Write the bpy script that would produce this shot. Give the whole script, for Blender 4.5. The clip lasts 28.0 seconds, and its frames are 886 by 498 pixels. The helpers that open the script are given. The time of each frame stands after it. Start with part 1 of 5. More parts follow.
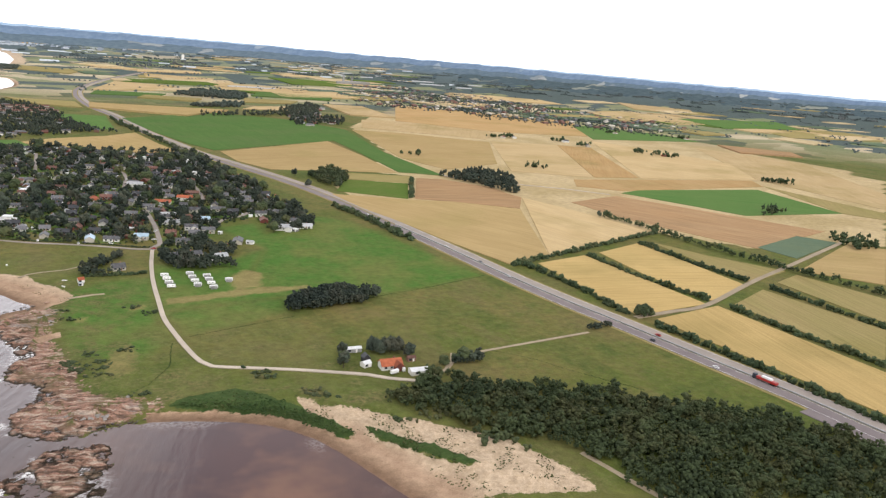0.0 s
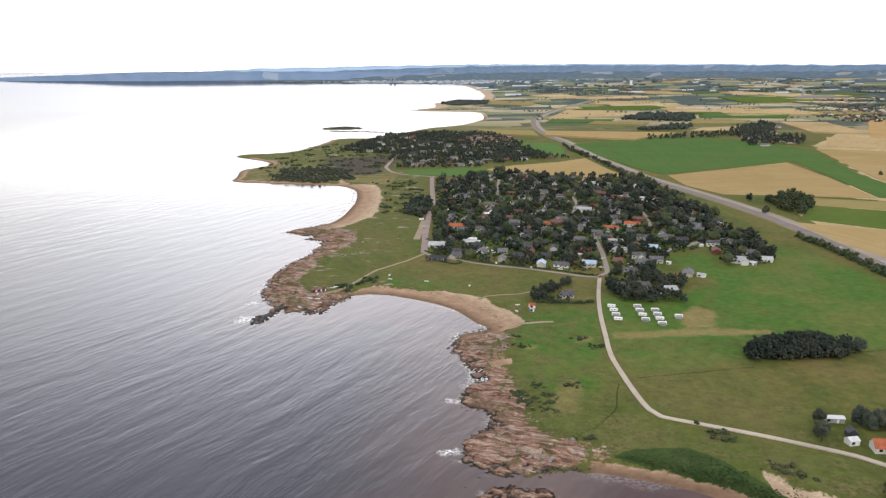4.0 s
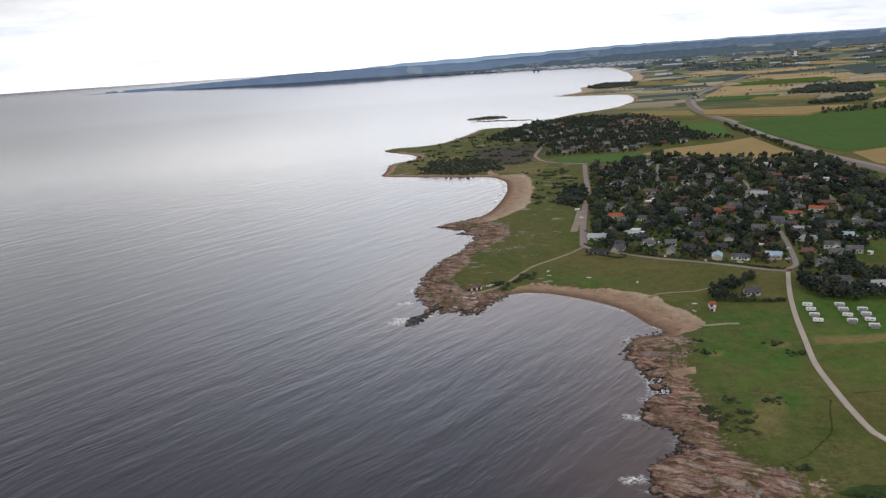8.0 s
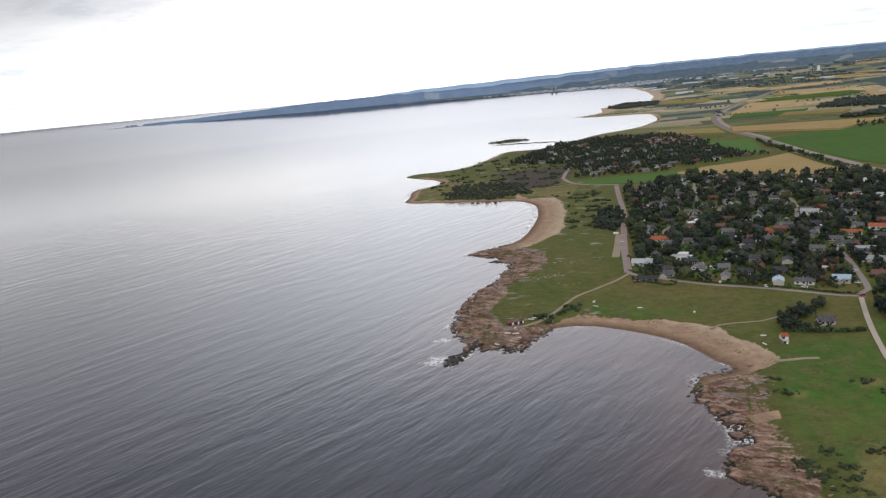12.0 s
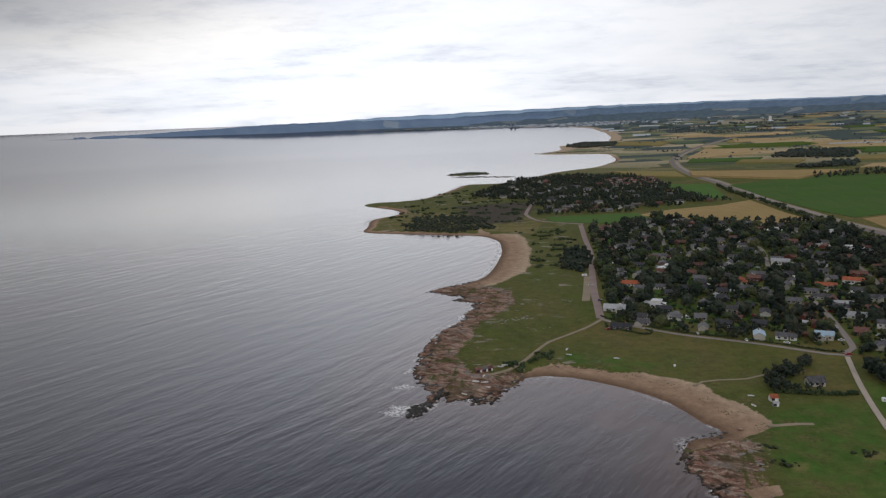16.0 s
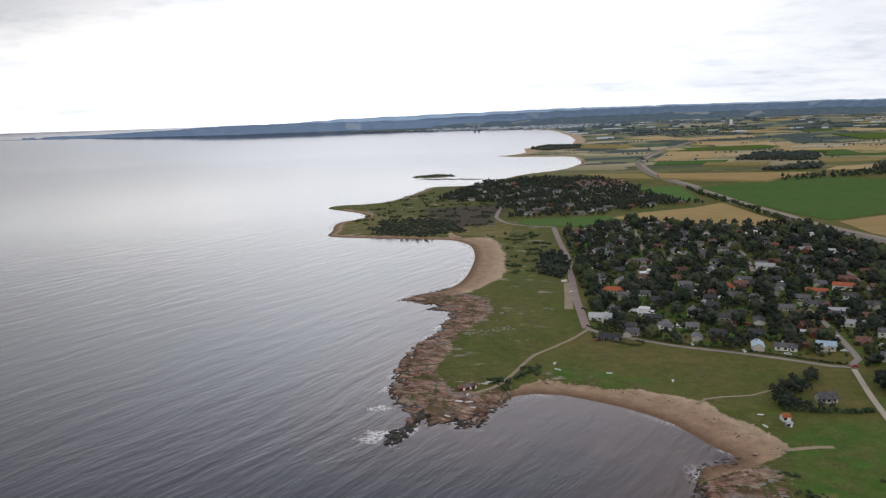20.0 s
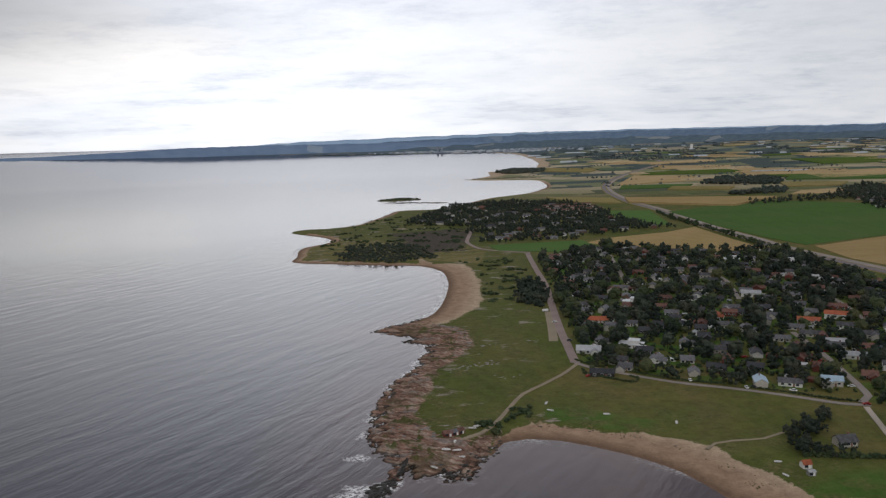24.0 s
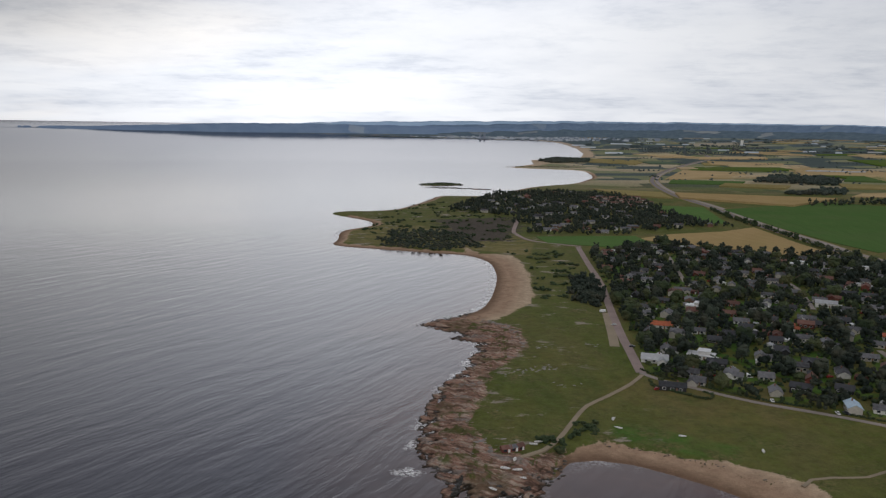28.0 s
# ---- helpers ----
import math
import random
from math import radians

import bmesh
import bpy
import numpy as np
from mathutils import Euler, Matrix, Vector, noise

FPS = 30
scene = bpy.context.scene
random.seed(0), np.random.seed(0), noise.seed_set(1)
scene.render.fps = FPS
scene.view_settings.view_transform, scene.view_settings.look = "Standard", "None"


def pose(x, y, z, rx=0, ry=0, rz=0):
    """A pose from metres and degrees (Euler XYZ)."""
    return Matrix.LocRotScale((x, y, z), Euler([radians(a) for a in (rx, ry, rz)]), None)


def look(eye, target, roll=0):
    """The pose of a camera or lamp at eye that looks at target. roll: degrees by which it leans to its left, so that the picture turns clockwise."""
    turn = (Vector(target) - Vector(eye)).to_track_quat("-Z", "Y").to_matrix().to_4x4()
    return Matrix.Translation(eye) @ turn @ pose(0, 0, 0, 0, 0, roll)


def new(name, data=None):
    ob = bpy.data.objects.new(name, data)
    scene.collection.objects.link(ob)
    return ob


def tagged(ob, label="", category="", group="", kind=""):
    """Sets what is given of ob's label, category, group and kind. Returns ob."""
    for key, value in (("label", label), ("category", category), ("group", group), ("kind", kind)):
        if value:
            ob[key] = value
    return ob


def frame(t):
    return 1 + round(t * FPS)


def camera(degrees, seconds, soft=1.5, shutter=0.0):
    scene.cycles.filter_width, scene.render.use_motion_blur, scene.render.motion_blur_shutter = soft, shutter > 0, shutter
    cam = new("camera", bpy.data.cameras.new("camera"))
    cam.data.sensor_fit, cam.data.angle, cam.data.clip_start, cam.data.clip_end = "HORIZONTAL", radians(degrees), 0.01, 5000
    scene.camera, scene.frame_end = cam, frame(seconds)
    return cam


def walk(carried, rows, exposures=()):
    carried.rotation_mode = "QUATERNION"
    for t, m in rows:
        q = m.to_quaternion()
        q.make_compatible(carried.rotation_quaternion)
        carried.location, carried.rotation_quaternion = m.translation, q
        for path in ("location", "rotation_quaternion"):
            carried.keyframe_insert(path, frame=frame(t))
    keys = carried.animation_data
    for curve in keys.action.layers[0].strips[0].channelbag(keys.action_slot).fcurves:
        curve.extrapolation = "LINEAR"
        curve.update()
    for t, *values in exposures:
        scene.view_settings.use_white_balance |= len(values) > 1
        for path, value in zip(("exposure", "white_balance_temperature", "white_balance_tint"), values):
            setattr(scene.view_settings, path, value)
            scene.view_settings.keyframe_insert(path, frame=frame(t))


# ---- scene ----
━━━━━━━━━━━━━━━━
__AIM__: Copy the whole listing above word for word but do not carry over the pictures.

__WRITTEN RESPONSE__:
Write the bpy script that would produce this shot. Give the whole script, for Blender 4.5. The clip lasts 28.0 seconds, and its frames are 886 by 498 pixels. The helpers that open the script are given. The time of each frame stands after it. Start with part 1 of 5. More parts follow.
0.0 s
4.0 s
8.0 s
12.0 s
16.0 s
20.0 s
24.0 s
28.0 s
# ---- helpers ----
import math
import random
from math import radians

import bmesh
import bpy
import numpy as np
from mathutils import Euler, Matrix, Vector, noise

FPS = 30
scene = bpy.context.scene
random.seed(0), np.random.seed(0), noise.seed_set(1)
scene.render.fps = FPS
scene.view_settings.view_transform, scene.view_settings.look = "Standard", "None"


def pose(x, y, z, rx=0, ry=0, rz=0):
    """A pose from metres and degrees (Euler XYZ)."""
    return Matrix.LocRotScale((x, y, z), Euler([radians(a) for a in (rx, ry, rz)]), None)


def look(eye, target, roll=0):
    """The pose of a camera or lamp at eye that looks at target. roll: degrees by which it leans to its left, so that the picture turns clockwise."""
    turn = (Vector(target) - Vector(eye)).to_track_quat("-Z", "Y").to_matrix().to_4x4()
    return Matrix.Translation(eye) @ turn @ pose(0, 0, 0, 0, 0, roll)


def new(name, data=None):
    ob = bpy.data.objects.new(name, data)
    scene.collection.objects.link(ob)
    return ob


def tagged(ob, label="", category="", group="", kind=""):
    """Sets what is given of ob's label, category, group and kind. Returns ob."""
    for key, value in (("label", label), ("category", category), ("group", group), ("kind", kind)):
        if value:
            ob[key] = value
    return ob


def frame(t):
    return 1 + round(t * FPS)


def camera(degrees, seconds, soft=1.5, shutter=0.0):
    scene.cycles.filter_width, scene.render.use_motion_blur, scene.render.motion_blur_shutter = soft, shutter > 0, shutter
    cam = new("camera", bpy.data.cameras.new("camera"))
    cam.data.sensor_fit, cam.data.angle, cam.data.clip_start, cam.data.clip_end = "HORIZONTAL", radians(degrees), 0.01, 5000
    scene.camera, scene.frame_end = cam, frame(seconds)
    return cam


def walk(carried, rows, exposures=()):
    carried.rotation_mode = "QUATERNION"
    for t, m in rows:
        q = m.to_quaternion()
        q.make_compatible(carried.rotation_quaternion)
        carried.location, carried.rotation_quaternion = m.translation, q
        for path in ("location", "rotation_quaternion"):
            carried.keyframe_insert(path, frame=frame(t))
    keys = carried.animation_data
    for curve in keys.action.layers[0].strips[0].channelbag(keys.action_slot).fcurves:
        curve.extrapolation = "LINEAR"
        curve.update()
    for t, *values in exposures:
        scene.view_settings.use_white_balance |= len(values) > 1
        for path, value in zip(("exposure", "white_balance_temperature", "white_balance_tint"), values):
            setattr(scene.view_settings, path, value)
            scene.view_settings.keyframe_insert(path, frame=frame(t))


# ---- scene ----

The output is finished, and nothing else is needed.